While this mantra has been regularly recited in prior years, it is only now that the market is reaching maturity with equipment standardization, wider availability of 3G and 4G wireless broadband networks, proven business models, and customer uptake.
CCJPA’s Jim Allison was quick to point out that the TOC is much more interested in the service than the box, something vendors too close to their products fail to fully understand when pitching. CCJPA recently received $3.75 million in funding towards the deployment of wireless Internet aboard the Capitol Corridor and San Joaquin fleets servicing the Bay Area, Sacramento and the Central Valley – the third busiest service in the Amtrak system. The technology, supplied by UK-based Nomad Digital, will roll out during 2011 and satisfy the demand for free Wi-Fi, the No. 1 amenity requested by passengers.
Allison emphasized the fact that the potential uses of a wireless network to the train are multi-disciplinary and require a TOC to engage people across its organization such as Marketing, Operations, Engineering and Maintenance who can assess and plan how to leverage wireless connectivity for their specific needs. That same cross-section of expertise will also help in the procurement process and evaluation of solutions.

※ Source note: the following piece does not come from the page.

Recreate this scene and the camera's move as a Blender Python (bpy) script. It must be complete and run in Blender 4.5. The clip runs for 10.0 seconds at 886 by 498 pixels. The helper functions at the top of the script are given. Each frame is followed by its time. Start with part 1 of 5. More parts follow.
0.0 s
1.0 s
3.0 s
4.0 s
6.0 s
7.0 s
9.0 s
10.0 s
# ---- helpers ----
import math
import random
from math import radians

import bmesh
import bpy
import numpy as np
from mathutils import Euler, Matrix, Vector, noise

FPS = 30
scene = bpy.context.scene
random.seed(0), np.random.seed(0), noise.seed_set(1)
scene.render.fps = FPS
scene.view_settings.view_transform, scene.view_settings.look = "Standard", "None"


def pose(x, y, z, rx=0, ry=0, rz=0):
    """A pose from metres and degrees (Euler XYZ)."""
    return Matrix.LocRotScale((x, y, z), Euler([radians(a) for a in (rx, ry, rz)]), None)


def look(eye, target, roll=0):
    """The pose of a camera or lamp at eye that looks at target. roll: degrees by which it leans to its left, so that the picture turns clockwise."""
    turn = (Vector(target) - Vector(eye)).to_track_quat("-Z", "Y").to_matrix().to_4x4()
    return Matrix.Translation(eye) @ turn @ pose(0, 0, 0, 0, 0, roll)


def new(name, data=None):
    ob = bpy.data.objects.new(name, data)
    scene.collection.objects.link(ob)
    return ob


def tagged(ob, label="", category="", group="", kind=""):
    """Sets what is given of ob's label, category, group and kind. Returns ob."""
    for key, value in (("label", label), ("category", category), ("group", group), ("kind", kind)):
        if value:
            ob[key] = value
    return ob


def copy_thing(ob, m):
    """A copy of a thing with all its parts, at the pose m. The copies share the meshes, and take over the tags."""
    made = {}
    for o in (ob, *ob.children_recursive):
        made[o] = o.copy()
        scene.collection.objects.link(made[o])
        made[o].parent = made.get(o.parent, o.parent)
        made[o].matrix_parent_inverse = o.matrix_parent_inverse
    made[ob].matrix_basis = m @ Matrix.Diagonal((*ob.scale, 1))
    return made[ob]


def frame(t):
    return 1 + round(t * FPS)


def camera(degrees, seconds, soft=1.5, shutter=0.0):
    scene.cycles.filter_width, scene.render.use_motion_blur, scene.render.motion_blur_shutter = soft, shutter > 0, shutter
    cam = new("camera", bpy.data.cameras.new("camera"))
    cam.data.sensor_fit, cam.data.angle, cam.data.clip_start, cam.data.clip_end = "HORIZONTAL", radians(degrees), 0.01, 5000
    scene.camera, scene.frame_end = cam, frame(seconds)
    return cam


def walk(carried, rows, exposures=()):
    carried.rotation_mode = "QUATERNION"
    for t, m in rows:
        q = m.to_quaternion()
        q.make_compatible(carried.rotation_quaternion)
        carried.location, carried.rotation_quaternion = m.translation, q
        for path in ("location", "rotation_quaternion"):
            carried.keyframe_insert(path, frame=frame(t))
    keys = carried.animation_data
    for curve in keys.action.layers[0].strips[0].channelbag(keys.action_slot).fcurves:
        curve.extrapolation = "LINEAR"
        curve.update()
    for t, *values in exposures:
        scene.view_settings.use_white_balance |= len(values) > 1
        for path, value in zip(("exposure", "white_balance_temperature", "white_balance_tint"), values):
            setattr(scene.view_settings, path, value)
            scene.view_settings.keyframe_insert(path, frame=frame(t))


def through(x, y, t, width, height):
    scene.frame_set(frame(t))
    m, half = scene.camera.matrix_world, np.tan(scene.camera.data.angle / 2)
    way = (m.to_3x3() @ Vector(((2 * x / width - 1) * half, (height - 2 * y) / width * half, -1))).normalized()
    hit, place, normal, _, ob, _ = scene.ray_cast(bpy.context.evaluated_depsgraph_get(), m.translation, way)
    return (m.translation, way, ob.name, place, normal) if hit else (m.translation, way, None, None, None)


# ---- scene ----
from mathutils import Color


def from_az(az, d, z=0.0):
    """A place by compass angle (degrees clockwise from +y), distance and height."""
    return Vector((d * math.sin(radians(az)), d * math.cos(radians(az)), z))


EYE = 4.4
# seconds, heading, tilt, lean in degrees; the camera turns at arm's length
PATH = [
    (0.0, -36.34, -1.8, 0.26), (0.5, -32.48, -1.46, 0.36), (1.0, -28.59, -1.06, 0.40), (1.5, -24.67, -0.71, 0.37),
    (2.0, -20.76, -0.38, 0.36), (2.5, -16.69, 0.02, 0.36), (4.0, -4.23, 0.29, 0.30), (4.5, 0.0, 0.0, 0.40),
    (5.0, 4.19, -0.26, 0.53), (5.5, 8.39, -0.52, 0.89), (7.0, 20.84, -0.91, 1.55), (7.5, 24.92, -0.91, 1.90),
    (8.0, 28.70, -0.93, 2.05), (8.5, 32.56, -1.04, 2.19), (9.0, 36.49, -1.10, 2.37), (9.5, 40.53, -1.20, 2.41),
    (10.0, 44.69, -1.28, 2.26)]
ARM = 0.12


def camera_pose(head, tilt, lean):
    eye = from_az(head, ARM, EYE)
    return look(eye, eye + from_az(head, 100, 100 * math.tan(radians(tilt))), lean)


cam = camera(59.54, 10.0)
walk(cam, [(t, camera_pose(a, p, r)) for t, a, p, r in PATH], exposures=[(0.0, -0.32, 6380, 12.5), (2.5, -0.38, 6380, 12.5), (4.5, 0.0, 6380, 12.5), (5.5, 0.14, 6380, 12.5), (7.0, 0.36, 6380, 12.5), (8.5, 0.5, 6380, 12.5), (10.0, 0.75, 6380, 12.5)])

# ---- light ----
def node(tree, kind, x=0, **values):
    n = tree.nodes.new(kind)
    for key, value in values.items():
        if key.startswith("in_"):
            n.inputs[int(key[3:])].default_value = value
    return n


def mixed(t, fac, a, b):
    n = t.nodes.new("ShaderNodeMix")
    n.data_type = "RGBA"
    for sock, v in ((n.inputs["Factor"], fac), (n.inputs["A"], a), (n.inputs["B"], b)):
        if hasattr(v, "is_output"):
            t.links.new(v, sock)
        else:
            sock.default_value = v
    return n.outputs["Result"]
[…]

CCJPA has conducted in-depth modeling of backhaul bandwidth demand along the Capitol Corridor route between San Jose and Sacramento, estimating the average and maximum demand based on passenger count and service uptake (see Figure 1). Figure 1 – Bandwidth Demand on Amtrak Capitol Corridor Service [Source: CCJPA] This modeling enabled CCJPA to plan the minimum backhaul required for connecting a train to the Internet, higlighting the kind of capacity needed for passenger Wi-Fi before taking into account other operational uses.

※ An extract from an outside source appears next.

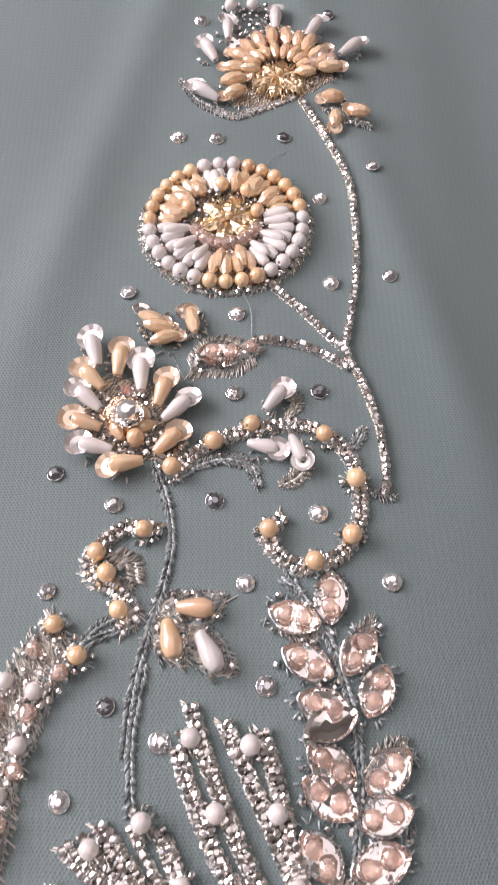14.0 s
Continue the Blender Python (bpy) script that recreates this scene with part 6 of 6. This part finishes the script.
m = Motif("oval_leaf", "leaf of three peach oval beads on grey stitches", 49.5, 494.6, "embroidery")
ovals(m, [(47.5, 498.5, -0.9), (47.5, 491.9, 81.9), (52.9, 493.7, -17.3)], length=5.6, r=1.8, z=0.5)
fringe(m, [(44.5, 498.6), (48.9, 494.5), (55.4, 490.6)], 2.4, GREY_THREAD)
m.done()
m = Motif("cord_stem", "lower end of the twisted blue-grey cord stem", 7.2, 363.7, "embroidery")
rope(m, [(8.2, 374.5), (6.6, 363.3), (6.9, 353.1)], 1.9, GREY_THREAD)
m.done()
m = Motif("round_blossom", "round blossom of pearls, peach ovals and a gold wire centre", -55.3, 492.6, "flower")
round_blossom(m, [(-55.3, 492.6)], 15.2)
m.done()
m = Motif("drop_blossom", "drop beads of a second blossom", -39.1, 456.5, "flower")
drops(m, [(-40.0, 457.0, -102.5), (-38.2, 456.0, -161.4)], length=7, r=1.8, z=0.6)
m.done()
m = Motif("marquise_branch", "branch of pink marquise stones along a grey cord", 82.6, 359.2, "embroidery")
marquises(m, [(83.5, 372.2, 100.6), (81.5, 365.8, 142.8), (80.1, 355.4, 166.9), (80.4, 349.6, 155.3), (83.0, 360.2, 110.5), (86.7, 365.7, 57.9), (85.0, 351.9, 57.4)], length=9.6, z=0.6)
fringe(m, [(81.1, 374.4), (83.7, 365.7), (82.9, 349.3)], 2.4, SILVER_THREAD)
ovals(m, [(80.2, 340.8, 83.2)], length=5)
m.done()
m = Motif("beaded_scroll", "scroll of seed beads and gold pearls with cord tendrils", 82.9, 395.2, "embroidery")
seeds(m, [(81.6, 411.7), (79.6, 405.2), (78.7, 396.5), (83.5, 395.6), (85.3, 389.3), (86.3, 385.5)], rows=2, wide=1.2, size=0.6)
pearls(m, [(85.8, 397.9), (86.0, 389.3)], GOLD_PEARL, 1.8, 0.6)
fringe(m, [(78.5, 396.5), (82.1, 394.8), (84.7, 384.8)], 1.8, GREY_THREAD)
m.done()
m = Motif("net_seam", "darker gathered net seam edge beside the star leaf", -49.7, 157.1, "seam")
rope(m, [(-47.8, 171.2), (-46.5, 159.6), (-50.0, 147.7), (-51.5, 133.2)], 1.6, GREEN_THREAD)
seeds(m, [(-50.7, 175.2), (-49.6, 165.8), (-50.4, 156.6), (-51.3, 147.7)], rows=2, size=0.5)
m.done()
m = Motif("salmon_star", "salmon stitched star leaf with pearls and silver bead edges", -48.2, 202.9, "embroidery")
fill(m, [(-49.7, 225.9), (-45.4, 229.5), (-36.4, 227.7), (-35.4, 218.7), (-38.8, 210.0), (-43.7, 189.7), (-46.8, 179.9), (-49.2, 186.4), (-49.5, 206.5)], PINK_THREAD, 95, 0.33)
seeds(m, [(-51.4, 229.5), (-49.9, 206.5), (-50.7, 188.1), (-50.8, 176.8)], rows=2)
seeds(m, [(-35.6, 225.9), (-33.5, 221.4), (-37.3, 210.0), (-40.9, 189.7), (-45.8, 173.6), (-47.3, 162.7)], rows=2)
bugles(m, [(-46.5, 214.8, -74.4, 4.6), (-48.7, 213.0, -77.8, 4.5), (-47.4, 202.7, -74.1, 4.4), (-39.5, 211.3, -69.6, 4.6), (-45.3, 194.3, -68.8, 4.5), (-42.1, 198.0, -69.1, 3.6)], CREAM_PEARL, 1.0)
pearls(m, [(-48.1, 223.2), (-42.0, 218.7), (-44.5, 208.2), (-38.3, 217.0), (-47.3, 190.5), (-44.1, 183.2)], r=1.6, z=0.7)
bugles(m, [(-57.3, 203.5, -68.3, 4.6), (-56.4, 198.0, -68.2, 3.6), (-55.8, 187.7, -70.5, 6.1)], CREAM_PEARL, 1.0)
seeds(m, [(-59.6, 229.5), (-56.1, 208.2), (-54.3, 188.1), (-54.8, 173.6)], rows=2)
pearls(m, [(-57.4, 193.9), (-56.9, 210.0)], r=1.6, z=0.6)
fill(m, [(-61.1, 218.7), (-58.2, 218.7), (-55.5, 198.0), (-54.8, 184.8), (-59.0, 184.8)], PINK_THREAD, 95, 0.4)
m.done()
m = Motif("looped_edge", "looped green cord edge below the scroll", -6.4, -26.9, "embroidery")
fringe(m, [(42.2, -10.8), (42.6, -20.8), (41.9, -29.3), (45.1, -34.1)], 4.0, GREY_THREAD, 0.5)
fringe(m, [(55.1, 22.0), (55.1, 8.4), (52.7, -4.6), (52.1, -17.3)], 4.5, GREY_THREAD, 0.6)
fringe(m, [(33.4, 28.0), (38.3, 22.4), (40.3, 15.5)], 3.0, GREEN_THREAD, 0.5)
fringe(m, [(-55.8, -22.4), (-52.2, -21.9), (-47.2, -22.6), (-44.0, -25.1)], 3.0, GREEN_THREAD, 0.4)
rope(m, [(-54.7, -32.1), (-53.8, -26.1), (-50.9, -23.1)], 1.8, GREEN_THREAD)
fringe(m, [(-50.0, -40.5), (-42.6, -47.0), (-35.4, -50.5), (-27.1, -51.3)], 2.2, GREY_THREAD, 0.4)
fringe(m, [(-50.9, -70.6), (-42.6, -78.2), (-33.3, -82.5), (-24.3, -84.7)], 2.5, GREEN_THREAD, 0.4)
m.done()
m = Motif("beaded_stalk", "branching stalk of silver seed beads", 83.2, 420.5, "embroidery")
seeds(m, [(88.0, 457.0), (85.5, 439.9), (85.1, 425.3), (80.3, 408.8), (79.0, 396.6), (81.4, 395.1)], rows=1, size=0.66, gap=1.25)
m.done()

# ---- loose stones sewn between the motifs ----
STONES = []
STONES += [(18.4, 57.8), (-10.7, 50.0), (-17.3, 32.5), (23.6, -15.2), (-5.6, -39.8), (-37.7, -30.0), (23.4, 80.7), (34.2, 80.9), (24.0, 101.1), (-26.5, 76.8), (-29.8, 0.8), (57.6, 51.6), (-23.2, 50.9), (-48.7, 54.7), (-40.0, 83.2), (-41.6, 97.1), (-37.0, 71.1), (-17.5, 71.7), (11.3, 67.9), (4.3, 55.5), (5.0, 76.9), (-6.4, 66.2), (-42.3, 32.3), (-28.5, 30.2), (-40.9, 17.6), (-16.5, 12.0), (11.9, 21.9), (4.4, 2.8), (0.1, -24.7), (33.7, -25.5), (-41.9, -38.8), (-30.2, -43.8), (3.5, -47.0), (-13.0, -66.7), (10.4, -66.7), (44.0, -67.6), (-50.9, -81.4), (-37.8, -84.5), (8.2, -80.7), (46.2, 32.4)]
STONES += [(-51.9, -18.8), (12.6, 111.1), (21.7, 144.1), (50.7, 189.0), (56.3, 173.3), (40.3, 157.0), (-12.8, 188.3), (11.7, 198.4), (-1.3, 192.7), (4.4, 220.5), (-2.7, 207.5), (-8.1, 227.2), (-21.3, 227.3), (-32.2, 209.6), (25.5, 217.3), (36.1, 197.5), (-20.5, 171.9), (-9.2, 169.9), (-6.9, 159.3), (-19.9, 144.5), (-27.2, 156.7), (-32.5, 148.6), (50.2, 150.9), (-54.4, 216.6), (-38.7, 189.7), (-35.3, 132.4), (-25.5, 122.0), (2.9, 117.7), (8.5, 98.2), (-7.6, 94.7), (18.8, 128.9), (0.5, 234.2), (8.9, 255.0), (52.8, 229.7), (18.7, 277.6), (-15.6, 274.3), (8.2, 269.2), (35.6, 303.9), (-3.8, 251.6), (-13.5, 265.4)]
STONES += [(-26.3, 288.2), (40.9, 321.8), (8.1, 311.7), (-23.0, 310.0), (-4.1, 319.3), (38.7, 235.6), (26.8, 290.7), (80.6, 319.5), (-13.2, 336.4), (50.2, 336.2), (24.6, 387.1), (19.6, 401.8), (2.2, 401.7), (-8.3, 407.9), (39.2, 423.0), (23.5, 423.2), (3.0, 446.9), (43.3, 448.0), (55.3, 449.4), (48.8, 386.7), (27.3, 370.7), (2.5, 368.4), (21.0, 488.5), (54.7, 478.6), (12.4, 489.4), (35.9, 488.6), (42.7, 470.5), (37.4, 399.0), (24.4, 440.8), (-8.1, 386.9), (17.7, 528.6), (48.8, 529.7), (10.9, 363.1), (-3.6, 355.3), (86.1, 409.2)]
# Clear crystal again, with the dark reflections of some stones put into its colour.
DARK_GLASS = material("clear_crystal_dark", (0.22, 0.23, 0.25), 0.05, metal=0.85, vary=0.3, coat=0.6, ior=1.6)
for stone_x, stone_y in STONES:
    k = RND.uniform(1.45, 1.75)
    m = Motif("rhinestone", "round clear faceted rhinestone in a silver setting", stone_x, stone_y, "rhinestone", "rhinestones strewn over the cloth")
    turn, lean_x, lean_y = RND.uniform(0, 3), RND.uniform(-0.2, 0.2), RND.uniform(-0.2, 0.2)
    m.put("setting", setting_mesh(), stone_x, stone_y, 0.05, turn, (k, k, k), lean_x, lean_y)
    m.put("stone", stone_mesh(DARK_GLASS if RND.random() < 0.2 else CLEAR_GLASS), stone_x, stone_y, 0.05, turn, (k, k, k * 1.1), lean_x, lean_y)

# ---- stray threads that lie on the cloth ----
FIBRES = [((31, 12), (29, 7), (31, 1), (35, -3)), ((37, 27), (41, 25), (45, 26)), ((54, 212), (58, 208), (62, 203)), ((-18, 352), (-24, 345), (-31, 338)),
          ((62, 300), (66, 293), (67, 286)), ((24, 448), (27, 442), (27, 434)), ((12, 432), (14, 427), (17, 424)), ((30, 478), (33, 482), (36, 484))]
for path in FIBRES:
    line = bpy.data.curves.new("loose_thread", "CURVE")
    line.dimensions, line.bevel_depth, line.bevel_resolution = "3D", 0.00006, 1
    strand = line.splines.new("POLY")
    rows = curve(path, 0.7)
    strand.points.add(len(rows) - 1)
    for point, (x, y, dx, dy, share) in zip(strand.points, rows):
        point.co = (x * MM, y * MM, (cloth_height(x, y) + 0.06 + 0.5 * math.sin(math.pi * share)) * MM, 1)
    line.materials.append(GREY_THREAD)
    tagged(new("loose_thread", line), "fine pale stray thread lying on the net", "thread")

The result was a system design by Nomad that utilizes multiple concurrent cellular connections, aggregated at packet level into one fat pipe capable of meeting CCJPA’s requirements. While delivering 3-4Mbps to a train in the era of 4G may seem trivial, but like many intercity services the Capitol Corridor route passes through distinctly rural areas including wetlands and farm land where 4G is not present; multiple, slower 3G WCDMA and CDMA networks need to be combined to deliver the necessary capacity.
The system will use per user rate limiting and other methods of traffic shaping to share the available bandwidth fairly between passengers. CCJPA expects the free Wi-Fi service to be hugely popular with its customers, and initial research that predicted a 1 to 2% inducement of ridership – i.e. increased ticket sales due to the presence of free Wi-Fi – has been born out by live deployments. Allison believes that ultimately the business model that would work for most TOCs will be a hybrid of induced sales, advertising and operational savings.